Yousef noted that “as a person of colour, as a Muslim… you’ll find no defence of Donald Trump from me,” but that to have a system which could be influenced by “how disliked [a person] is by a particular government is not one that a society which respects and seeks to uphold the rule of law should aspire to.”

In the immediate aftermath of the vote, Labour Party MP Alex Rowley took to Twitter to denounce the Scottish National Party (SNP) and the Conservatives, who make up the overwhelming majority in the Scottish parliament, for “teaming up and voting together to stop progressive action from taking place.”

During proceedings, he accused the SNP of “hiding behind the law,” having “courted” Trump in the past, in order to avoid scrutiny of the former president’s relationship with the United Kingdom.

The ex-president’s son Eric Trump reportedly lashed out at the proposed motion late on Tuesday, describing Patrick Harvie as a “national embarrassment” whose “pathetic antics… only serve himself and his political agenda.”

“If Harvie and the rest of the Scottish Government continue to treat overseas investors like this, it will deter future investors from conducting business in Scotland, further crushing their economy, tourism and hospitality industries,” he was further quoted as saying.

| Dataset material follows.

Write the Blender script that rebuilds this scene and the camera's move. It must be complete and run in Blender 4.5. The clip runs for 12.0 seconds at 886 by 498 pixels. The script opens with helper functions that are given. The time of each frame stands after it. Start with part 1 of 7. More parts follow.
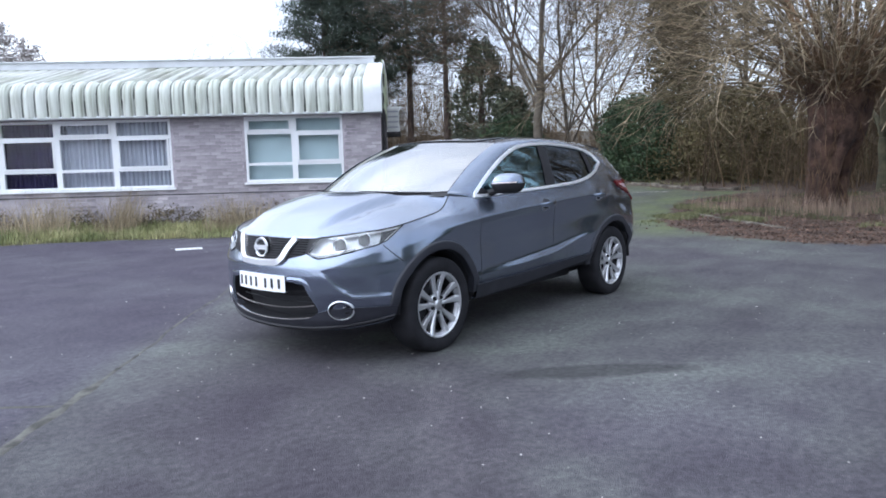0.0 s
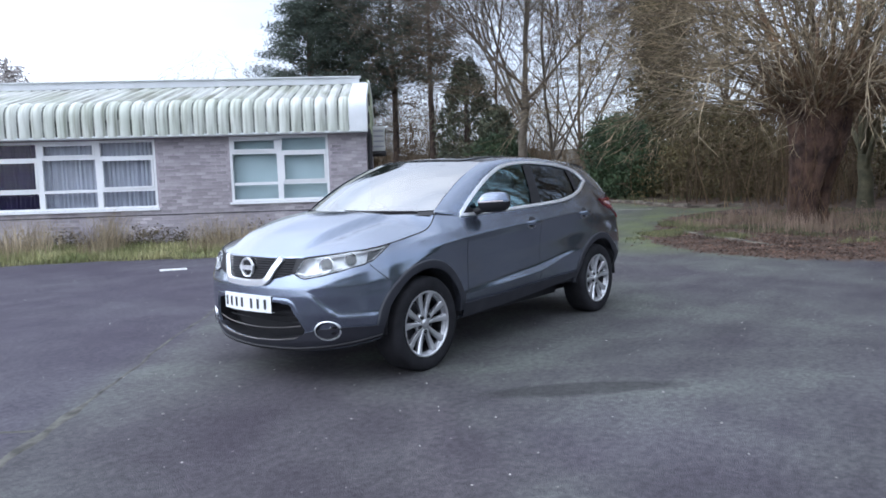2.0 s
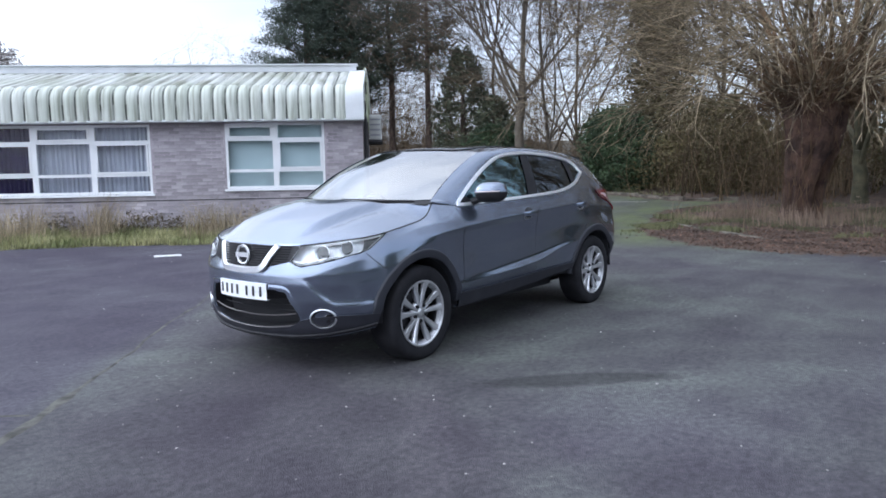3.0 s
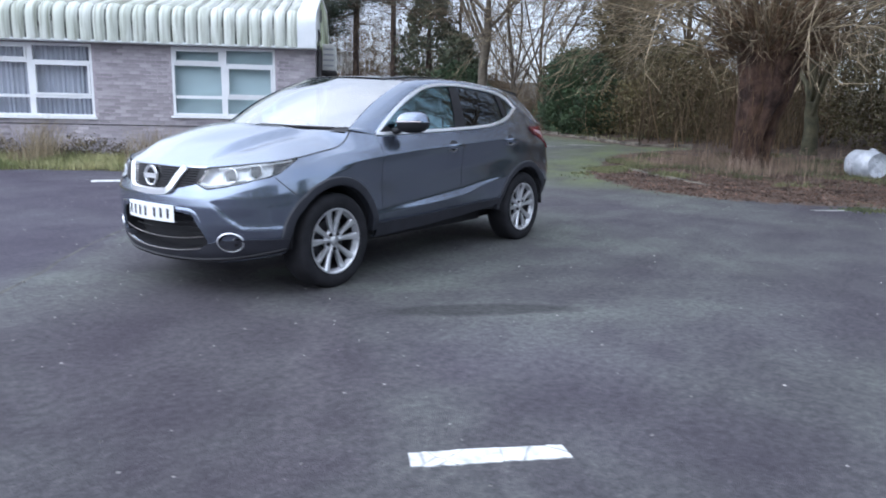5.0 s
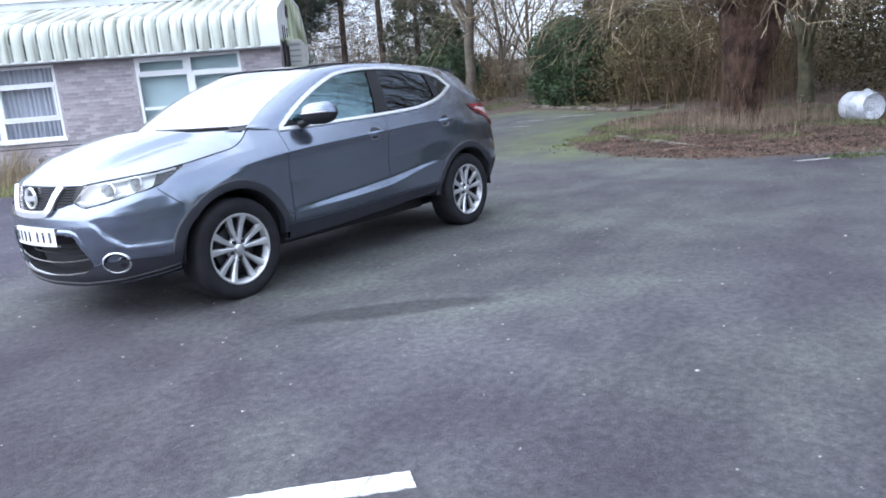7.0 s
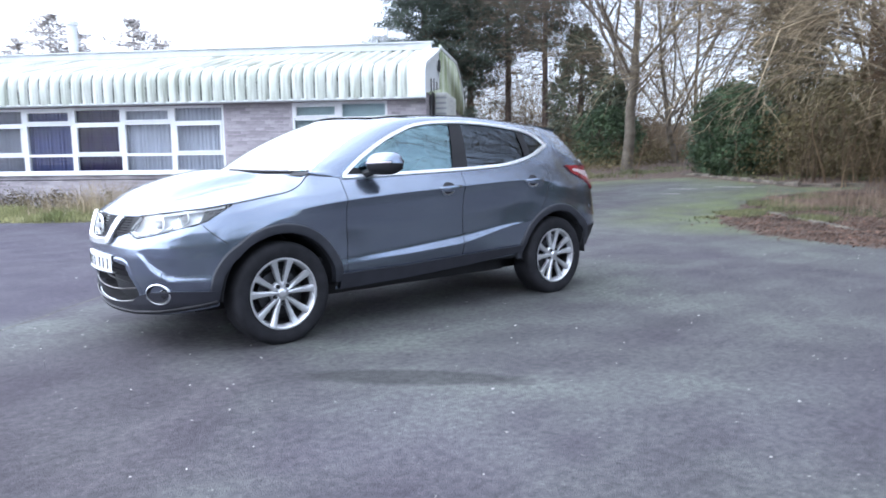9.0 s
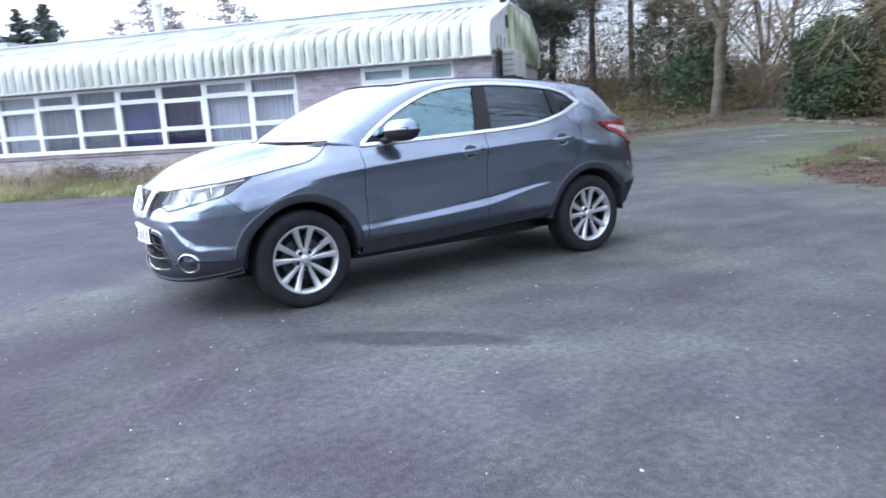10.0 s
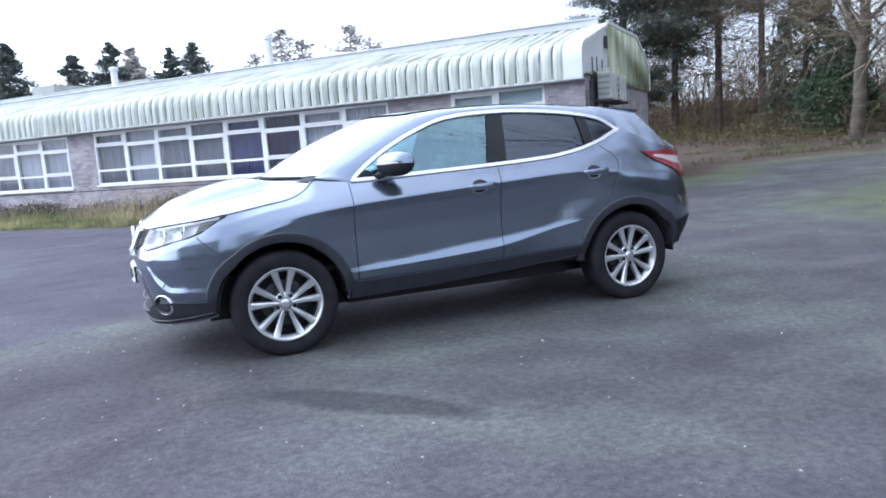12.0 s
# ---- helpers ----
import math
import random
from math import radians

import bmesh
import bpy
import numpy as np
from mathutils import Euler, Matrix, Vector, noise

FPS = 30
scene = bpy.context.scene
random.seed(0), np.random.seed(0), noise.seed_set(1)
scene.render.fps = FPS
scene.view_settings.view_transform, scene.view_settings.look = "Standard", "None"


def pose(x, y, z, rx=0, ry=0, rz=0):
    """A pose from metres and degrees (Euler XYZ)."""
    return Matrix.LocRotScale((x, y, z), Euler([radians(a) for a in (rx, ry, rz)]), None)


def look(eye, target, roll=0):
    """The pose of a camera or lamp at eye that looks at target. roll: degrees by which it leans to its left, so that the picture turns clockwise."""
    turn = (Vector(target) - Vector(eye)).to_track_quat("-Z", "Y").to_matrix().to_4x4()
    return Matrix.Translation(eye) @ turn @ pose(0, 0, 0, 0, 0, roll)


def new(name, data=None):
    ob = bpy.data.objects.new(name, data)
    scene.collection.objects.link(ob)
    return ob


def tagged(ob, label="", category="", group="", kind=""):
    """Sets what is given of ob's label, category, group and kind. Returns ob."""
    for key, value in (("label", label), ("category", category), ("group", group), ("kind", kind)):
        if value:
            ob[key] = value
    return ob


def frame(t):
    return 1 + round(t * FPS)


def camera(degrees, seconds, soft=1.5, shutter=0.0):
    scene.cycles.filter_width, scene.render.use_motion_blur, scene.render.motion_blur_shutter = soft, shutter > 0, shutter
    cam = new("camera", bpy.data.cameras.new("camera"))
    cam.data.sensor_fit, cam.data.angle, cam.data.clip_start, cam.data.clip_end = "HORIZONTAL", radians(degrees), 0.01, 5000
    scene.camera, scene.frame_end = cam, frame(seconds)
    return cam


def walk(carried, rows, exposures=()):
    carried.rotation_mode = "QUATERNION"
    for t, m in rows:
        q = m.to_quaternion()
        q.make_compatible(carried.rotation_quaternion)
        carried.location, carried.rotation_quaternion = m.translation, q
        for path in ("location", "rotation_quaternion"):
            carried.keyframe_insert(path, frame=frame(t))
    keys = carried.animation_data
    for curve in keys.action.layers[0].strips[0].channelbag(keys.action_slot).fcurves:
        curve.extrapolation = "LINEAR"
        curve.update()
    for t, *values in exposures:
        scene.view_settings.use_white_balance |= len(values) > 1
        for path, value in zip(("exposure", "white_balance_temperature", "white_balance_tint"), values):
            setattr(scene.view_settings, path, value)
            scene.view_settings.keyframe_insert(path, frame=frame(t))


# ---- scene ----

After leaving office on January 20, Trump is now facing impeachment proceedings and a raft of possible further prosecutorial actions in the United States relating to his financial activities and allegations of sexual misconduct.

Against the backdrop of a forthcoming trial in the U.S. Senate for his alleged role in inciting the mob that stormed the Capitol building in Washington D.C. on January 6, authorities are understood to be investigating possible insurance, real-estate and bank fraud at the Trump Organization, as well as allegations the former leader unduly profited from his time in office.

Trump is also subject to an ongoing probe in New York concerning alleged hush-money payments to reported former lovers.

Since 2016, he has fended off allegations of rape and sexual assault from multiple women, and is at present facing a civil case reportedly launched by his niece Mary Trump, in which she claims that he and two of his siblings previously muscled her out of her inheritance and interests in the family business.